From the beginning, psychotherapy has recognized human’s more negative impulses. Freud, making reference to Darwin and other authors writing about the animal world, saw clear evidence of just how natural it was for humans to be negative towards each other. Then, many later authors recognized that there is often a natural tendency for humans to be mean, aggressive, or otherwise negative towards others. In fact, much of psychotherapy writings have emphasized the need for human beings to overcome these more negative impulses.
Competition often lies at the very base of these negative tendencies. Animals have a natural instinct to engage in competition for survival. They look for their own survival along with the survival of their offspring. This often starts with competition for food and territory as the individual focuses on ways of maintaining survival. And then it moves more into competition for potential mates. Gaining some sort of leg up in this way means competing to come out ahead of other members of the species.
Most people reading this will recognize that previous paragraph as a very brief summary of “survival of the fittest." This is a concept emphasized as a major part of evolution. What is important to note here—and this is a point many forget—is that evolution is not always a positive thing.
Just because something fits with evolution does not mean that it is something that we would consider “good." Evolution brings out what is considered to be a species’ “basic” nature but it does not always bring out a species’ “best possible” nature. Evolution is basically considered neutral in terms of whether the behavior is morally “good” or “bad." Behaviors that arise due to evolution just “are,” rather than being positive or negative.
Recognizing the necessity of competitive behaviors, and how it fits in with natural instinct, is easier when observing animals out in the wild. They fight for survival and try to outrun each other to get the best food source.
Animal behavior out in the wild is very well summarized in a cartoon I saw once about two animals out on the plains. They see a lion, and one animal puts on sneakers. When the second animal says “Why are you putting on sneakers? You can never outrun a lion,” the first animal responds “I don’t have to outrun the lion—I only have to outrun you."
Human competition is often almost as obvious as animal competition—think of what multiple employees working for the same promotion does to an office, for instance—but not always. This is part of what makes it so surprising. We may not be surprised at the behaviors of friends who are trying to get a promotion at work, but may then be surprised when those same friends are “lukewarm” in their response if we get a promotion. Similarly, we may be surprised at how someone brings up negative things to “bring us down to earth” when we are excited about something good happening in our lives.
These are all part of the negative impact of our competitive drives and all similarly work towards one individual feeling a sense that they are coming out ahead in some sort of competition. That competition may not be real but that does not change how the other person responds.
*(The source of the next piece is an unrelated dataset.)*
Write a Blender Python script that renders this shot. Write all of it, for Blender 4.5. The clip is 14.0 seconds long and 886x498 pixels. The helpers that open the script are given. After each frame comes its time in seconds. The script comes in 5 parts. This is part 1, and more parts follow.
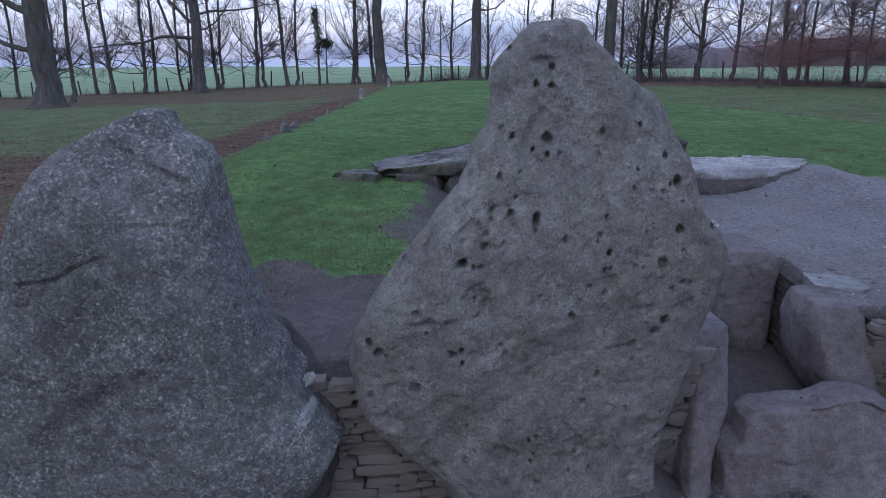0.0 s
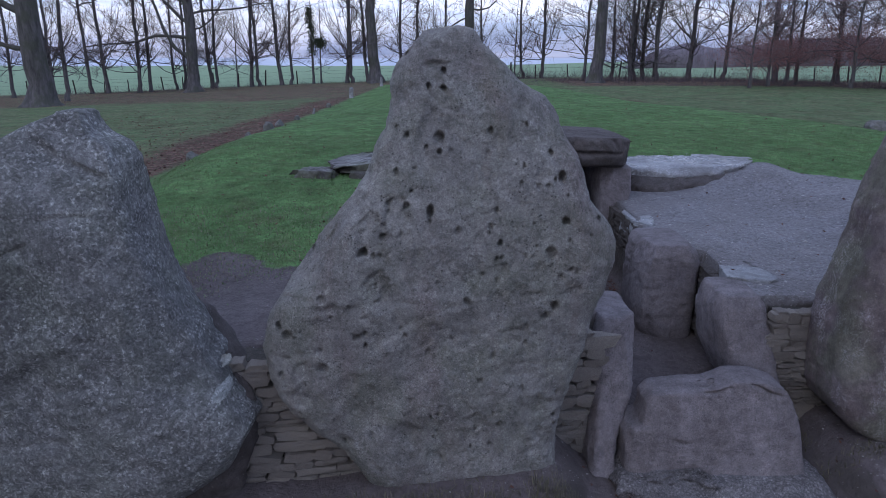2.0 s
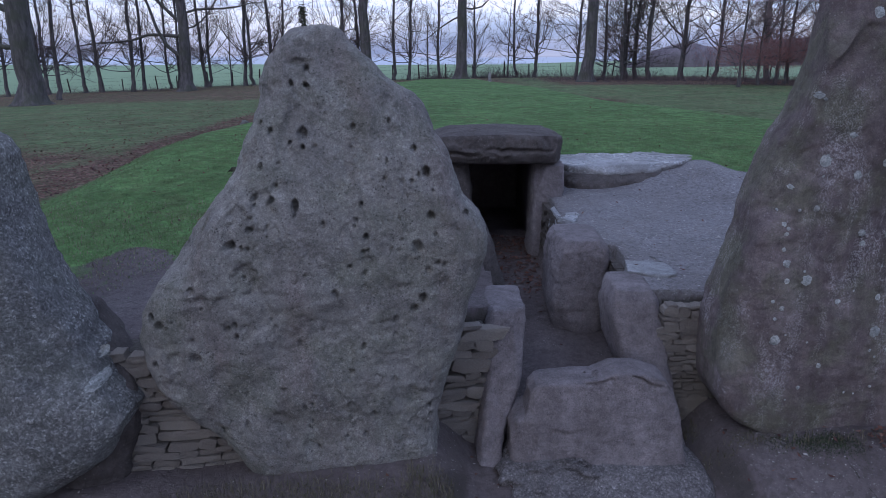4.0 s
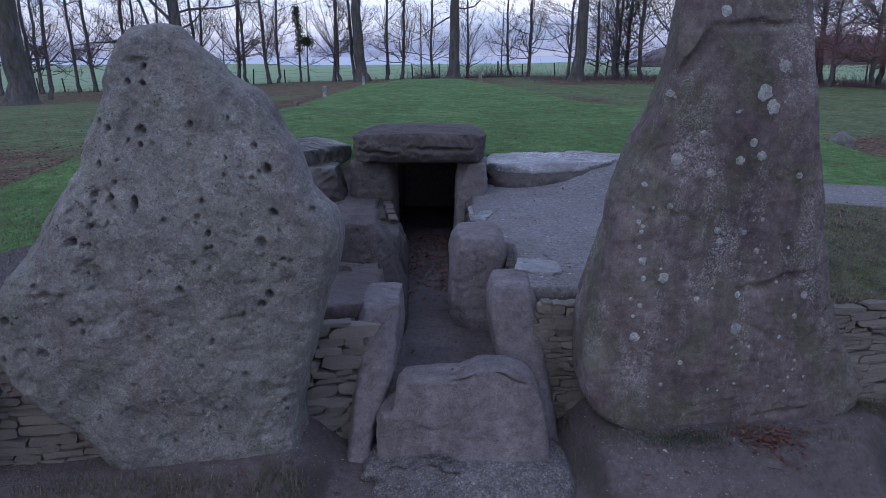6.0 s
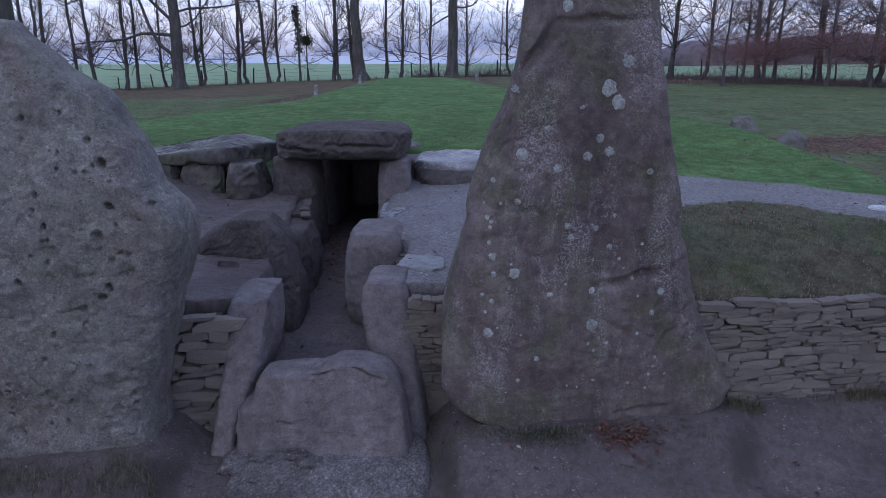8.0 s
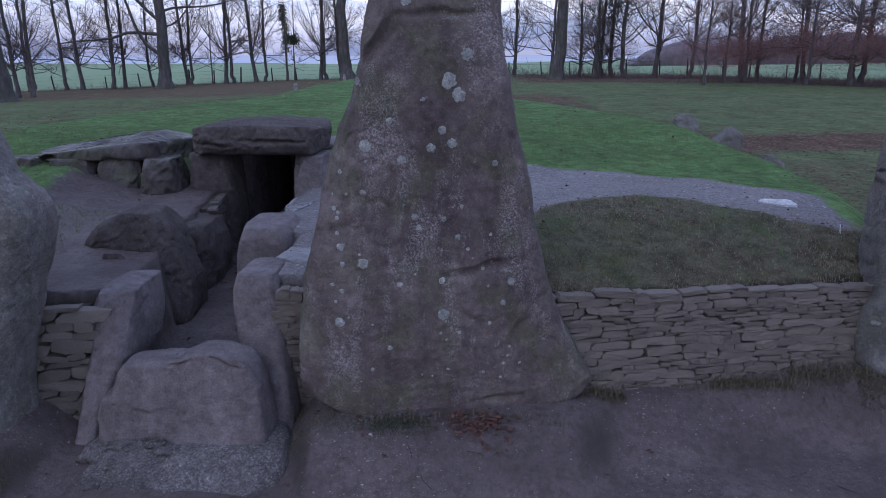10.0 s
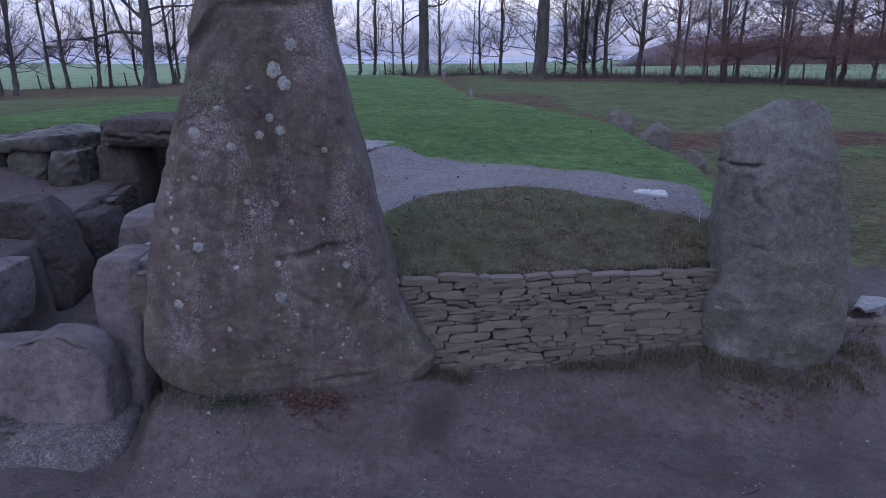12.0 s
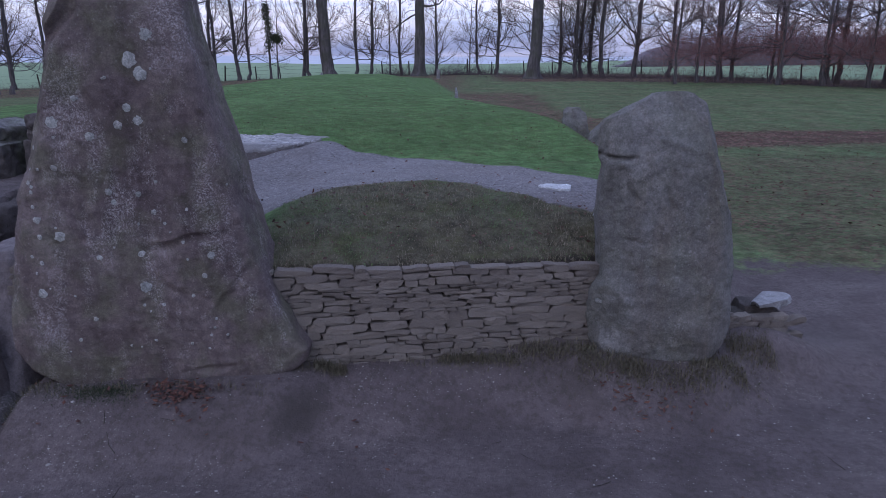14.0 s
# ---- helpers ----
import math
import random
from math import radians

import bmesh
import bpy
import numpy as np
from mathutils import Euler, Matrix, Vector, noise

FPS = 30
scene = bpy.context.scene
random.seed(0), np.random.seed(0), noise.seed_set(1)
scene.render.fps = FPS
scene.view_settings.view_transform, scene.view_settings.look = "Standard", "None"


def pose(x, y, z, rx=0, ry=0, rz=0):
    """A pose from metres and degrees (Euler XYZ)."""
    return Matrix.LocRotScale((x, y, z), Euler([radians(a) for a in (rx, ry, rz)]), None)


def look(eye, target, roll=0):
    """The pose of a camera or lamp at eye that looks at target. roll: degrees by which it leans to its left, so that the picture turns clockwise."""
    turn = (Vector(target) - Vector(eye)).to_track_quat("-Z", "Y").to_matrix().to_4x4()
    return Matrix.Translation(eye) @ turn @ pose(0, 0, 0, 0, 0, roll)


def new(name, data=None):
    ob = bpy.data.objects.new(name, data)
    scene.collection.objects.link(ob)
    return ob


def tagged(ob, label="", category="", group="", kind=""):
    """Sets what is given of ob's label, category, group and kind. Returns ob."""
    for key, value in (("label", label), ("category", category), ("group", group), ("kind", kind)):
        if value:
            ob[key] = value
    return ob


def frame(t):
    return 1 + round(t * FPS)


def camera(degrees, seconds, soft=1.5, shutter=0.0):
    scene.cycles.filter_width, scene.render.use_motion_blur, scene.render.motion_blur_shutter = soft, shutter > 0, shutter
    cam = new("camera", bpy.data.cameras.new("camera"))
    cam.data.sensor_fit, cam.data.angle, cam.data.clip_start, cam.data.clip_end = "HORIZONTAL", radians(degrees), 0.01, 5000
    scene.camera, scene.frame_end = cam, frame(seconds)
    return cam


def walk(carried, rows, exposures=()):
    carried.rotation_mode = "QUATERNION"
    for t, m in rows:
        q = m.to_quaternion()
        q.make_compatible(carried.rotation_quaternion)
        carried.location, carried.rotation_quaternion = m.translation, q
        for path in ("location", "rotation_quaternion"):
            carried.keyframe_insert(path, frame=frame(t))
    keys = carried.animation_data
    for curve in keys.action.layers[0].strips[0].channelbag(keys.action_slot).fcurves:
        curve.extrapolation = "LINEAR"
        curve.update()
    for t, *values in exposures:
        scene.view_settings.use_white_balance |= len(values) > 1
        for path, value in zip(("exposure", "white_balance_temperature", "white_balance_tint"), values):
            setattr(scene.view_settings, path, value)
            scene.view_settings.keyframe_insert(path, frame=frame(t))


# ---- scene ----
cam = camera(66.0, 14.0, soft=0.6)
PATH = [
    (0, (0.057, -0.033, 2.446), (0.027, 1.894, 1.91), -0.1),
    (0.5, (0.162, -0.097, 2.458), (0.13, 1.829, 1.919), -0.1),
    (1, (0.275, -0.175, 2.468), (0.247, 1.752, 1.931), -0.1),
    (1.5, (0.421, -0.247, 2.481), (0.392, 1.678, 1.94), -0.0),
    (2, (0.579, -0.301, 2.471), (0.552, 1.625, 1.933), -0.0),
    (2.5, (0.754, -0.331, 2.479), (0.727, 1.594, 1.936), -0.0),
    (3, (0.938, -0.358, 2.47), (0.909, 1.567, 1.93), -0.0),
    (5.5, (1.977, -0.401, 2.461), (1.943, 1.524, 1.92), -0.0),
    (6, (2.226, -0.406, 2.457), (2.186, 1.519, 1.916), -0.0),
    (6.5, (2.486, -0.404, 2.453), (2.44, 1.52, 1.911), -0.0),
    (7, (2.721, -0.405, 2.444), (2.668, 1.52, 1.903), -0.0),
    (7.5, (2.962, -0.402, 2.438), (2.901, 1.523, 1.897), -0.0),
    (8, (3.216, -0.393, 2.434), (3.149, 1.531, 1.891), -0.0),
    (10.5, (4.419, -0.469, 2.384), (4.363, 1.455, 1.84), 0.0),
    (11, (4.706, -0.506, 2.369), (4.653, 1.417, 1.825), 0.0),
    (11.5, (4.98, -0.556, 2.347), (4.927, 1.368, 1.806), 0.1),
    (12, (5.242, -0.583, 2.336), (5.19, 1.341, 1.793), 0.1),
    (12.5, (5.524, -0.585, 2.306), (5.468, 1.34, 1.767), 0.1),
    (13, (5.789, -0.577, 2.314), (5.728, 1.347, 1.77), 0.1),
    (13.5, (6.019, -0.585, 2.276), (5.952, 1.341, 1.74), 0.1),
    (14, (6.202, -0.569, 2.278), (6.131, 1.355, 1.736), 0.2),
]
SUN = 0.5
CLOUD_DARK, CLOUD_LIGHT = (0.38, 0.45, 0.62), (0.8, 0.82, 0.92)
LENS = ((0.0, -0.05, 6310, 12), (6.5, -0.16, 6210, 14), (11.0, -0.17, 6220, 18), (14.0, -0.16, 6290, 20))
walk(cam, [(t, look(eye, target, roll)) for t, eye, target, roll in PATH], exposures=LENS)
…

And it is in this last part where we have our expectations for the better part of human nature—because much of what we expect from humans is to overcome some of our more negative natural instincts. Saying that something is “instinctual” or “evolutionary” does not mean it is “good” or “moral." In fact, it often means that it is something we are expected to overcome if we are going to act in morally positive ways. This is why we don’t physically fight our boss when we feel slighted and do not cheat on our partners even if the opportunities present themselves. We are expected to be better than just our natural impulses.
So, the next time you feel like others are not treating you well, remind yourself that you are allowed to feel that way. People are not always that great—and very often, they give in to their natural impulses. That is not an excuse but it is an explanation.
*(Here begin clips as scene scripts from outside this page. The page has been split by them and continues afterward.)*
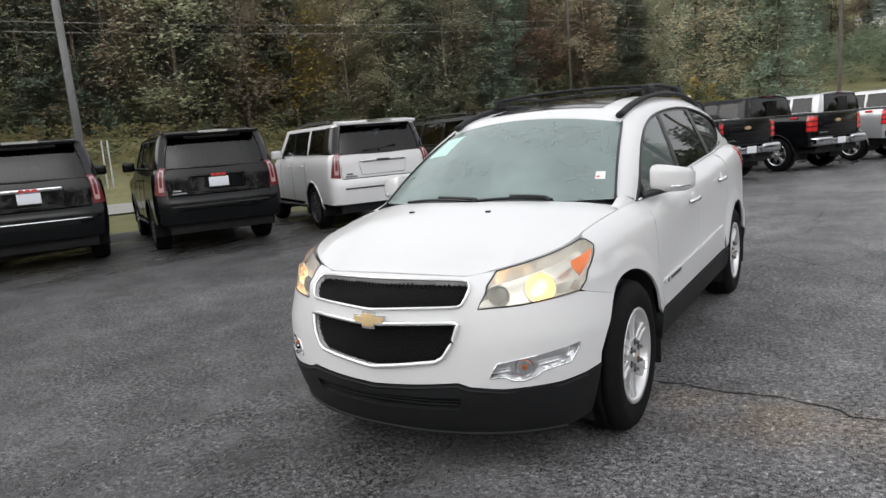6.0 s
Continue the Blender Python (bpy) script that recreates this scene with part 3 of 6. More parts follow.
    hv += [hv[j] + Vector((-0.002 if hv[j].x > 0 else 0.002, 0.006, -0.03)) for j in range(cols)]
    hf += [(n0 + j + 1, n0 + j, n0 + cols + j, n0 + cols + j + 1) for j in range(cols - 1)]
    n1 = len(hv)
    last = (rows - 1) * cols
    hv += [hv[last + j] for j in range(cols)] + [hv[last + j] + Vector((0, -0.004, -0.025)) for j in range(cols)]
    hf += [(n1 + j, n1 + j + 1, n1 + cols + j + 1, n1 + cols + j) for j in range(cols - 1)]
    link("hood", hv, hf, WHITE, car)
    for g in (1, -1):
        pz = hood_z(0.24, -1.68) - 0.002
        bm = bmesh.new()
        box((0.026, 0.02, 0.012), Matrix.Translation((g * 0.24, -1.68, pz + 0.004)), 0.004, 2, bm)
        part("washer_nozzle", bm, TRIM, car, "small black washer nozzle")
    for g in (1, -1):
        ys = np.linspace(-1.305, -1.0, 13)
        a = [sh.at(sh.sy(y), top(sh.sy(y))) for y in ys]
        b = [Vector((0.772, y, 1.118 + 0.30 * (y + 1.305))) if y < -1.2 else ws(1, 0.02 + 0.32 * (y + 1.2)) + Vector((0.012, 0, 0.0)) for y in ys]
        pv = [a[i].lerp(b[i], j / 4) + Vector((0.006, 0, 0.006)) * math.sin(math.pi * j / 4) for i in range(13) for j in range(5)]
        link("fender_extension", [Vector((g * p.x, p.y, p.z)) for p in pv], grid_faces(13, 5), WHITE, car)
    # cowl under the wipers
    cw = [[Vector((x, -1.46 + 0.30 * (abs(x) / 0.78) ** 2, 1.158 - 0.02 * (abs(x) / 0.78) ** 2)) for x in np.linspace(-0.80, 0.80, 25)],
          [Vector((x, -1.28 + 0.26 * (abs(x) / 0.78) ** 2, 1.150 - 0.01 * (abs(x) / 0.78) ** 2)) for x in np.linspace(-0.80, 0.80, 25)]]
    link("cowl", cw[0] + cw[1], grid_faces(2, 25), TRIM, car)

    # greenhouse
    def ws_sheet(lift, u0, u1, v0, v1, nu=25, nv=15):
        vs = [ws(u0 + (u1 - u0) * j / (nu - 1), v0 + (v1 - v0) * i / (nv - 1)) + Vector((0, -0.4, 0.9)) * lift for i in range(nv) for j in range(nu)]
        return vs, grid_faces(nv, nu)
    wsd = link("windshield", *ws_sheet(0, -1, 1, 0.0, 1), WINDSHIELD, car, "pale green-tinted windshield reflecting the sky")
    wsd.visible_shadow = False
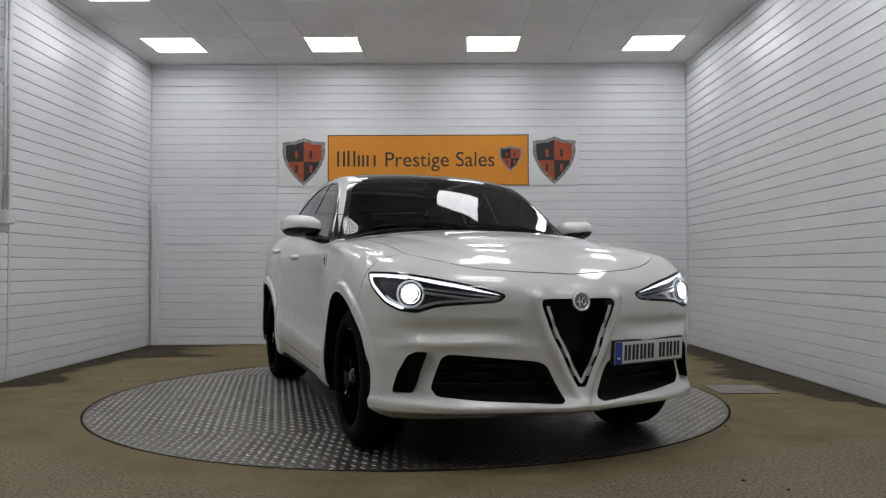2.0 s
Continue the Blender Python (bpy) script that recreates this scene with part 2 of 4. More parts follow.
J = -1.868  # joint of the back wall
board_wall("wall_back", XR - XL, pose(XL, YB + 0.014, 0), [(0.014, J - XL - 0.009, H), (J - XL + 0.009, XR - XL - 0.014, H)], "back wall of white horizontal plastic boards")
LEN = YB - YF
board_wall("wall_left", LEN, pose(XL - 0.014, YF, 0, 0, 0, 90), [(0.0, 0.70 - YF - 0.02, H), (0.70 - YF + 0.02, LEN, H)], "side wall of glossy white horizontal boards")
board_wall("wall_right", LEN, pose(XR + 0.014, YB, 0, 0, 0, -90), [(0.0, LEN, H)], "side wall of glossy white horizontal boards")
# Unseen wall closing the room, kept pale to bounce light on the car's front.
bm = box(XL, XR, YF - 0.15, YF, 0, H + 0.1)
tagged(part("wall_front", bm, M_FRONTWALL), "unseen pale wall closing the room, added to bounce light", "wall", kind="structure")


def trim(name, x0, x1, y0, y1, z0, z1, label, bevel=0.004):
    return tagged(part(name, box(x0, x1, y0, y1, z0, z1, bevel), M_TRIM), label, "trim", kind="structure")


trim("trim", J - 0.008, J + 0.008, YB - 0.003, YB + 0.012, 0, H, "white plastic strip joining the wall boards")
trim("trim", XL - 0.012, XL + 0.006, 0.681, 0.719, 0, H, "white plastic strip joining the wall boards")
trim("trim", XL, XL + 0.014, YB - 0.014, YB, 0, H, "white plastic corner strip")
trim("trim", XR - 0.014, XR, YB - 0.014, YB, 0, H, "white plastic corner strip")
trim("trim", XL + 0.03, XR - 0.03, YB - 0.016, YB, H - 0.02, H - 0.001, "white edge strip under the ceiling")
trim("trim", XL, XL + 0.016, YF, YB - 0.03, H - 0.02, H - 0.001, "white edge strip under the ceiling")
trim("trim", XR - 0.016, XR, YF, YB - 0.03, H - 0.02, H - 0.001, "white edge strip under the ceiling")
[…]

You have every reason to expect people will overcome their natural instincts and treat you in positive and respectful ways. But this does mean that, even if the behaviors you see have an explanation, you have to decide how to respond. Expecting others to think through how they act towards you means expecting that you will think through how you act towards them. You may decide to say something, ignore the behavior, or just not have much more to do with the person. Accepting that we have reason to feel the way we do can help get rid of emotional barriers keeping us from thinking through rationally how we want to respond to those feelings.
It is also worth noting here that even animals overcome more negative impulses. Wolves still survive in the wild in very competitive and aggressive ways. But when wolves were domesticated as pets thousands of years ago, they learned to control those impulses. They learned that the best way to get food is to not fight; this would make it more likely that humans would bring them food. Animals can learn to direct their competitiveness in positive directions—and humans should be expected to do the same.